Not surprisingly, if you make more than one deposit to your account and reinvest the interest, the power of compounding is put on steroids. And, if you properly invest your money in a diversified portfolio and get better returns, such as 10%, the results are even more remarkable.

But let's go back to your example of a $500 initial deposit and $100 invested each month with 10% returns. That kind of return should be possible if you invest in a diversified basket of stock indexes. For more help on how to allocate your portfolio, read this.

Finally, using a financial calculator we can see that the initial $500 deposit will be worth $235,967 in 30 years. You can calculate this yourself by using this online calculator. Online Calculator

Matt Krantz is a financial markets reporter at USA TODAY. He answers a different reader question every weekday in his Ask Matt column at money.usatoday.com. To submit a question, e-mail Matt at mkrantz@usatoday.com
hegemony
another reason to not delay savings (even if it means not being out of debt).
Clarkfan2
Not so fast...

Compounding interest can work against you (debt) just as easy as for you. There are many here in the forum that have double digit APRs on credit cards that need to pay them off first!
Amaysing1
Great article and great response.
hegemony
QUOTE(Clarkfan2 @ Dec 28 2005, 11:05 AM) *
Not so fast...

Compounding interest can work against you (debt) just as easy as for you. There are many here in the forum that have double digit APRs on credit cards that need to pay them off first!

LOL. you and I have gone 'round and round on this. I still say it is worth it for people to start investing/savings earlier rather than later. For one it helps build a habit of saving and investing. SEcondly taking advantage of pre-tax retirement vehicles can have other benefits.
54regcab
IMHO it depends if the person is commited to a debt-free lifestyle. If you have the attitude you will always have a car payment and owe VISA go ahead and start investing NOW.
Athena53
This is major.

I'm 52. According to my calculations (6% return on investment, 4% inflation, I can withdraw 4% of my assets every year starting at retirement), every $10,000 I add this year to my savings will add- woo hoo!- $500 (in 2005 dollars) a year to my annual income at retirement.

In other words, you CANNOT posptpone saving for retirement till your kids get out of college or you're dead. Fortunately, I have a nice pile accumulated although now I wish it were more. The earlier, the better even if it's just a little. It's also good to make your investment mistakes early (I certanly made my share) while you're young enough to recover from them.
hegemony
QUOTE(Athena53 @ Dec 29 2005, 04:46 AM) *
This is major.

I'm 52. According to my calculations (6% return on investment, 4% inflation, I can withdraw 4% of my assets every year starting at retirement), every $10,000 I add this year to my savings will add- woo hoo!- $500 (in 2005 dollars) a year to my annual income at retirement.

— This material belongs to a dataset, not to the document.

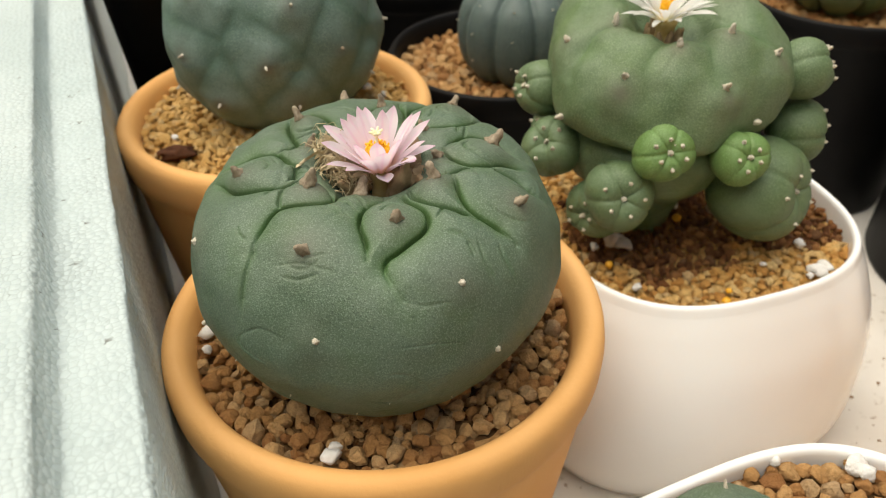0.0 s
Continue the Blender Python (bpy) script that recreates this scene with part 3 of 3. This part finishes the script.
cut(1.0, (2.4, -13.1), (4.4, -12.6), (6.3, -15.2), (8.6, -17.8), (10.5, -20.4), (11.0, -23.3), (10.1, -25.8), (8.0, -28.1), (5.7, -30.3), (3.5, -32.0), (3.2, -34.0), (4.4, -35.9), (6.2, -37.6))
cut(.35, (1.6, -21.0), (3.1, -18.9), (5.1, -18.3))
cut(.7, (-7.5, -13.0), (-6.6, -10.3), (-5.1, -8.2))
cut(.7, (-0.9, -16.4), (0.4, -15.6), (1.7, -14.1), (1.6, -12.3))
cut(.5, (-5.9, -13.3), (-3.6, -13.9), (-1.6, -16.3))
cut(.4, (-7.4, -16.5), (-4.7, -17.1), (-2.6, -19.0))
cut(.3, (-8.7, -18.7), (-5.4, -21.2))
cut(.12, (-17.1, -31.6), (-12.4, -32.2), (-8.0, -33.6), (-5.0, -34.7))
cut(.10, (-11.1, -31.7), (-7.2, -31.2))
cut(.35, (13.2, -17.9), (13.5, -19.8), (12.5, -22.0))
cut(.3, (-28.1, 0.4), (-24.9, -0.6), (-23.1, -2.5), (-22.6, -4.9), (-23.9, -6.6))
cut(.25, (18.1, -26.7), (19.4, -29.1))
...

In other words, you CANNOT posptpone saving for retirement till your kids get out of college or you're dead. Fortunately, I have a nice pile accumulated although now I wish it were more. The earlier, the better even if it's just a little. It's also good to make your investment mistakes early (I certanly made my share) while you're young enough to recover from them.

very well put!

I wish I would had started even $50 a month in a ROTH years before I did (especially since in 2005 and 2006 we can not contribute to ROTHs anymore).

In my first job it took 12 months before you could sign up for the matching for retirement. I COULD HAVE -- but stupidedly did not -- make my own contributions from date of hire.
Uncle Leo
QUOTE(hegemony @ Dec 28 2005, 04:12 PM) *
QUOTE(Clarkfan2 @ Dec 28 2005, 11:05 AM) *

Not so fast...

Compounding interest can work against you (debt) just as easy as for you. There are many here in the forum that have double digit APRs on credit cards that need to pay them off first!

LOL. you and I have gone 'round and round on this. I still say it is worth it for people to start investing/savings earlier rather than later. For one it helps build a habit of saving and investing. SEcondly taking advantage of pre-tax retirement vehicles can have other benefits.


While I understand, and partially agree with, Clarkfan's point, I feel that this point about building a positive habit should not be underestimated.
Clarkfan2
I'll conceed...

I like savings and the positive habit of saving.

QUOTE
While I understand, and partially agree with, Clarkfan's point, I feel that this point about building a positive habit should not be underestimated
.

I conceed that saving up to the match in a 401k especially if it is being matched at 25%,50% or 100% would be better than paying off consumer debt. I've always believed this but had forgotten about this common exception to paying it all off (debt) first. I always say take the free money off the table (in the form of 401k match) unless you are not current with your bills.